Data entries

------------------------------

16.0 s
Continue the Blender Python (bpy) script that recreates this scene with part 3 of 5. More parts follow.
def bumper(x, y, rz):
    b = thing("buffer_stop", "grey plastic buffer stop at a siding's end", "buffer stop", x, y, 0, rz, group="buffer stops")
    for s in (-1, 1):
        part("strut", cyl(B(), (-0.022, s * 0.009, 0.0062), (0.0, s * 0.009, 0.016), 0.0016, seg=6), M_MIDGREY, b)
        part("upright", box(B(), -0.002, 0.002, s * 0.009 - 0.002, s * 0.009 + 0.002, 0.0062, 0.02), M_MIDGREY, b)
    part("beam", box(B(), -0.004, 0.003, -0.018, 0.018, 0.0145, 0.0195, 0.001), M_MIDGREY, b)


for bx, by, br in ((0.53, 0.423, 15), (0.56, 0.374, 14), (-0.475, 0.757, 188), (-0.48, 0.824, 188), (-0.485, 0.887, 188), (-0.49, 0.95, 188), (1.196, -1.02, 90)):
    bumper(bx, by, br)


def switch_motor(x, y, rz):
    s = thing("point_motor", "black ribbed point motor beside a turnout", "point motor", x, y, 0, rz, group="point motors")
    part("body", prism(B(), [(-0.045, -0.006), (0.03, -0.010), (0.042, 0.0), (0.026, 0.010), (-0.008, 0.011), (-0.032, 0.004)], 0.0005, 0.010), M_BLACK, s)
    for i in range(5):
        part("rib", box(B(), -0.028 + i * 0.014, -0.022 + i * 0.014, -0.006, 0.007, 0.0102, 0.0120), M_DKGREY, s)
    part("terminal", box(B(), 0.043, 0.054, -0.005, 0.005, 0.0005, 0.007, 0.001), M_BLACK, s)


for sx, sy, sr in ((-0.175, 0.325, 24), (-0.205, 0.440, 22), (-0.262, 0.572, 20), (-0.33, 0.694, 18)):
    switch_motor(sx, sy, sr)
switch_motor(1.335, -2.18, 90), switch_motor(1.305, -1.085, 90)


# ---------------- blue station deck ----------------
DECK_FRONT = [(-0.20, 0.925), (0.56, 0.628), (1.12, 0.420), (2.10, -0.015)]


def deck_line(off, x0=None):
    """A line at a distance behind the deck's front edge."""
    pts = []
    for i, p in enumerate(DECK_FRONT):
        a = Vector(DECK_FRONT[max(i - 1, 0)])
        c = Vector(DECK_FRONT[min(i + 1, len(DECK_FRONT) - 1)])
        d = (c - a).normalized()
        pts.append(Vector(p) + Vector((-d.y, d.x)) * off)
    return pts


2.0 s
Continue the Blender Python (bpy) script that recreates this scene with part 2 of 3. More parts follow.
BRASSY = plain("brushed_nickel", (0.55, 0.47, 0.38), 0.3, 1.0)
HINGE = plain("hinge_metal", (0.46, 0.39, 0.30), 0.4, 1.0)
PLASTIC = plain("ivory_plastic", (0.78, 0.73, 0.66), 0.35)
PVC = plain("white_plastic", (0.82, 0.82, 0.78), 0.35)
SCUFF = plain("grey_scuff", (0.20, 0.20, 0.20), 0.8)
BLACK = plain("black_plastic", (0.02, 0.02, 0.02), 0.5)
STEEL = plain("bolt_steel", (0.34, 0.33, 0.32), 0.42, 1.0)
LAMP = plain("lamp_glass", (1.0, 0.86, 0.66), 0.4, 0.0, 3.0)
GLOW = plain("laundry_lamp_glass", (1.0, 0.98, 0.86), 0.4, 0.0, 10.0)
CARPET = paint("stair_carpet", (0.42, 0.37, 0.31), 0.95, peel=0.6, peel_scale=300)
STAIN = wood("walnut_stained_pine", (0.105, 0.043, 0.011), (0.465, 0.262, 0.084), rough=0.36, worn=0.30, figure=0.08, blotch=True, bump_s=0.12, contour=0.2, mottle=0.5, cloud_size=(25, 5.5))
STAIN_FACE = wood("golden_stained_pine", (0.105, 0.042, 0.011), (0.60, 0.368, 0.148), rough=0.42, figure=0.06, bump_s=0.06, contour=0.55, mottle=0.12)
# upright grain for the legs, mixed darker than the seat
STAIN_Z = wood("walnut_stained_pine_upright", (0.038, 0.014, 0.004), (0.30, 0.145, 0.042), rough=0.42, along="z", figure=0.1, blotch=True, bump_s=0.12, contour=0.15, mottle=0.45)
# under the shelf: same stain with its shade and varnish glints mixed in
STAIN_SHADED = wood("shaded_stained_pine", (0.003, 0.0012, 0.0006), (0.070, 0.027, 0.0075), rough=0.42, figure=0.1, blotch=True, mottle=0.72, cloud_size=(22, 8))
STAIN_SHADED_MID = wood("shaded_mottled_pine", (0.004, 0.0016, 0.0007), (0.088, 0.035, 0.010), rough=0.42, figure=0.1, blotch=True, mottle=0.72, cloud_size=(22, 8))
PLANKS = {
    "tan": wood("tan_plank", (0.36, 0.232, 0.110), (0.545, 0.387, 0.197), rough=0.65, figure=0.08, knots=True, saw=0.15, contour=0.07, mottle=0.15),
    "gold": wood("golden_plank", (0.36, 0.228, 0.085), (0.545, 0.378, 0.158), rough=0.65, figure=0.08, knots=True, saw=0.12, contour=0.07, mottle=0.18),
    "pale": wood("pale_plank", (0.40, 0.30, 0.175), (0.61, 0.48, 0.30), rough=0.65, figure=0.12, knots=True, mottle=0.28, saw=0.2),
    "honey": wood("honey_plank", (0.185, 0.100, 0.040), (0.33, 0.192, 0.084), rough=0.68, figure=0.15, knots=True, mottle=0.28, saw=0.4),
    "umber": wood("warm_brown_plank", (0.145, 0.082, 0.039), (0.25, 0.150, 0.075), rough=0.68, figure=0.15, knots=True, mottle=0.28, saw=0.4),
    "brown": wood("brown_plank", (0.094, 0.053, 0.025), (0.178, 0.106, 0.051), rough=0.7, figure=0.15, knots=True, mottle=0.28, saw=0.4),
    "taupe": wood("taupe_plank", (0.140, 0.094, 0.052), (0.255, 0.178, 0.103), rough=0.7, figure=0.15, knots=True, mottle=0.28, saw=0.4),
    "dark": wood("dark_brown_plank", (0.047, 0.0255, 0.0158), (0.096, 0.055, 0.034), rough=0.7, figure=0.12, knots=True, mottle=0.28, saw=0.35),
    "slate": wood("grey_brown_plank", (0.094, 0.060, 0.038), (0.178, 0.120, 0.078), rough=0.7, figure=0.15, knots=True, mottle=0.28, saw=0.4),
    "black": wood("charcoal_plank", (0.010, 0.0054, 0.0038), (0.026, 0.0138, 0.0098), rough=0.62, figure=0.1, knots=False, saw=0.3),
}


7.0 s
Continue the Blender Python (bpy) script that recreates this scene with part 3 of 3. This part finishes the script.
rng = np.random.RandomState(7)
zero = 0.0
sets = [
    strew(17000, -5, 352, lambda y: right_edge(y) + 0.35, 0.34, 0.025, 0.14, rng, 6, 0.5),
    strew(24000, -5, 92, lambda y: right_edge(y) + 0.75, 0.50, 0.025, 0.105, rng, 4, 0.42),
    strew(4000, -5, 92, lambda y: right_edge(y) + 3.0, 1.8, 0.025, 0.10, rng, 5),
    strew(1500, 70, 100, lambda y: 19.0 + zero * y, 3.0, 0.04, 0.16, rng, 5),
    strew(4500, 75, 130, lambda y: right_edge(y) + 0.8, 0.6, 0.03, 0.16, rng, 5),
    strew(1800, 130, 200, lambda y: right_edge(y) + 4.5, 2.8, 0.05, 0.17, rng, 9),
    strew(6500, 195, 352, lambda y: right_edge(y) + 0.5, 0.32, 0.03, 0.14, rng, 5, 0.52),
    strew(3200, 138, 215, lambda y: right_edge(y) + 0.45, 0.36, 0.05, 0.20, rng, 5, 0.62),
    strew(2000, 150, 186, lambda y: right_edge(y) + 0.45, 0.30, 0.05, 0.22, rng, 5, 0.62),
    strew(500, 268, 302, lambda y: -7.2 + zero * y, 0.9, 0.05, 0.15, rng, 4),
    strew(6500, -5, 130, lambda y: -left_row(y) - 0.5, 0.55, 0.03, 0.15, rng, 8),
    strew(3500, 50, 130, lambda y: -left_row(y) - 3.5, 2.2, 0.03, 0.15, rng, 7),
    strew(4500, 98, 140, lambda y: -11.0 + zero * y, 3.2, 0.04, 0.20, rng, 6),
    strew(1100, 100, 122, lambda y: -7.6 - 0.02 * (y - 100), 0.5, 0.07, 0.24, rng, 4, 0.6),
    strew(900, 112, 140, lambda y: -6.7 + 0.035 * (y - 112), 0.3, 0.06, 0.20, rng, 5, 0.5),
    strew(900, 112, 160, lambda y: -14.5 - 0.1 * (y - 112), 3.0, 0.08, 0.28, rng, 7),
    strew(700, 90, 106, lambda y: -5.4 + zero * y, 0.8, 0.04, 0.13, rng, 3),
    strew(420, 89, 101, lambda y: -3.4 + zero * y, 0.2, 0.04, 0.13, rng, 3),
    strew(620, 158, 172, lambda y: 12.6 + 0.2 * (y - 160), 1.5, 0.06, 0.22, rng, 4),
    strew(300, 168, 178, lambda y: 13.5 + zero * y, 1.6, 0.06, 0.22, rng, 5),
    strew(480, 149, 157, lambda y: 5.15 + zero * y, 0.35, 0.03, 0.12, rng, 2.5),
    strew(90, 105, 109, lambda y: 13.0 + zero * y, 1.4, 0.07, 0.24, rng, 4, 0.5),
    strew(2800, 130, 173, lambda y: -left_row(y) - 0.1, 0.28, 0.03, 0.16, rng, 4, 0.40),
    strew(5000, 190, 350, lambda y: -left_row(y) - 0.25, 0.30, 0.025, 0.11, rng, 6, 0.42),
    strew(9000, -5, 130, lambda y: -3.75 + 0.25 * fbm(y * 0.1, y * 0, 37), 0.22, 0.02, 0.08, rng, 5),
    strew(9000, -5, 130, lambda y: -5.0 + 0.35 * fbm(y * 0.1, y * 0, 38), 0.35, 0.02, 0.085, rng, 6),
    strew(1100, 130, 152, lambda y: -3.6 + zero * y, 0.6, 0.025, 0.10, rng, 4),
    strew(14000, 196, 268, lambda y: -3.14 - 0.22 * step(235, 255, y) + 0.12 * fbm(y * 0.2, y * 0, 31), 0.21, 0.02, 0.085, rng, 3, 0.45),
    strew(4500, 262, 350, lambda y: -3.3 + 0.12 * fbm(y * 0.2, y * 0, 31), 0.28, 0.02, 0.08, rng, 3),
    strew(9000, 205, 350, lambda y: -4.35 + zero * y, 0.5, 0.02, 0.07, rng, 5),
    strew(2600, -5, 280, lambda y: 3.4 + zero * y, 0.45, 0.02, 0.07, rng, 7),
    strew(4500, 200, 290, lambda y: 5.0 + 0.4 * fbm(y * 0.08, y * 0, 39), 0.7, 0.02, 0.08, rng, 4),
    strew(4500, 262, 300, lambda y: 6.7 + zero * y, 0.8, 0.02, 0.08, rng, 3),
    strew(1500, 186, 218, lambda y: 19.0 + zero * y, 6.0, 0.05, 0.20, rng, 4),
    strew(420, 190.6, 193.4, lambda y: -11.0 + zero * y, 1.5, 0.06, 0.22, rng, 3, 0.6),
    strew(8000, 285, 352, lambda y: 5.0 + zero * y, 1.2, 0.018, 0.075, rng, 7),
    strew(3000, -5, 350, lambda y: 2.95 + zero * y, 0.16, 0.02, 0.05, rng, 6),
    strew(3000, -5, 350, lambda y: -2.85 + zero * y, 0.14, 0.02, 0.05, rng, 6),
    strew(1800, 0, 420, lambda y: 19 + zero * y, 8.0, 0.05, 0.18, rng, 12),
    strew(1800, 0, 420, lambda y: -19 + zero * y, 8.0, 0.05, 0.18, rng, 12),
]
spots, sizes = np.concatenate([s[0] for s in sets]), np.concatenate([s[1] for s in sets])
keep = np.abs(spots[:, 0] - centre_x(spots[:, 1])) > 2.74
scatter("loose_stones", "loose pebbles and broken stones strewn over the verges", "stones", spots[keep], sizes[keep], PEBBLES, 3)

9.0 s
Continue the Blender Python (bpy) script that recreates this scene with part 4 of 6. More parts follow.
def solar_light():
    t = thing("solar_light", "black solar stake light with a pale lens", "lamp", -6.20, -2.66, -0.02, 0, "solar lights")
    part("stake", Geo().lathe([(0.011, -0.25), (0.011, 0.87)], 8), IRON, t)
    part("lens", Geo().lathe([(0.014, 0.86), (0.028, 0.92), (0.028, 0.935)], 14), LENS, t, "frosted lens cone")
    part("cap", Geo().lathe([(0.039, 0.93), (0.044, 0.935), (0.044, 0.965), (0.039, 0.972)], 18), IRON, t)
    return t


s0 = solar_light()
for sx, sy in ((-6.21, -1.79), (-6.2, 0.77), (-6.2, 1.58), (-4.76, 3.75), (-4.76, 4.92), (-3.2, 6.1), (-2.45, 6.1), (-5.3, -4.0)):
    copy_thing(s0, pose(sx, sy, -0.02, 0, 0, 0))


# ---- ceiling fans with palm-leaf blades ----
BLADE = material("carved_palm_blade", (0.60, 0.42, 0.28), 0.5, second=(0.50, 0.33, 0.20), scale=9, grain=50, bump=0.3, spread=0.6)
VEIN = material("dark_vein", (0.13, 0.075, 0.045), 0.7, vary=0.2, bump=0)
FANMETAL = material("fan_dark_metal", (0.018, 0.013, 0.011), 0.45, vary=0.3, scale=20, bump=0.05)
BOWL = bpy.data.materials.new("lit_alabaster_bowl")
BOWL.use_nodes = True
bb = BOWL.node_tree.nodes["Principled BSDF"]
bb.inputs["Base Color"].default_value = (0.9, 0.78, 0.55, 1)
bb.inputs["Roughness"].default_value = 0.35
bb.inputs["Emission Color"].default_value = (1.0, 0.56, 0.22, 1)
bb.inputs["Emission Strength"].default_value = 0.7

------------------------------

Task:
Starting at the line that contains "6. More parts follow.", repeat each line exactly, and stop after the line that contains "copy_thing(s0, pose(sx, sy, -0.02, 0, 0, 0))".

Task response:
Continue the Blender Python (bpy) script that recreates this scene with part 4 of 6. More parts follow.
def solar_light():
    t = thing("solar_light", "black solar stake light with a pale lens", "lamp", -6.20, -2.66, -0.02, 0, "solar lights")
    part("stake", Geo().lathe([(0.011, -0.25), (0.011, 0.87)], 8), IRON, t)
    part("lens", Geo().lathe([(0.014, 0.86), (0.028, 0.92), (0.028, 0.935)], 14), LENS, t, "frosted lens cone")
    part("cap", Geo().lathe([(0.039, 0.93), (0.044, 0.935), (0.044, 0.965), (0.039, 0.972)], 18), IRON, t)
    return t


s0 = solar_light()
for sx, sy in ((-6.21, -1.79), (-6.2, 0.77), (-6.2, 1.58), (-4.76, 3.75), (-4.76, 4.92), (-3.2, 6.1), (-2.45, 6.1), (-5.3, -4.0)):
    copy_thing(s0, pose(sx, sy, -0.02, 0, 0, 0))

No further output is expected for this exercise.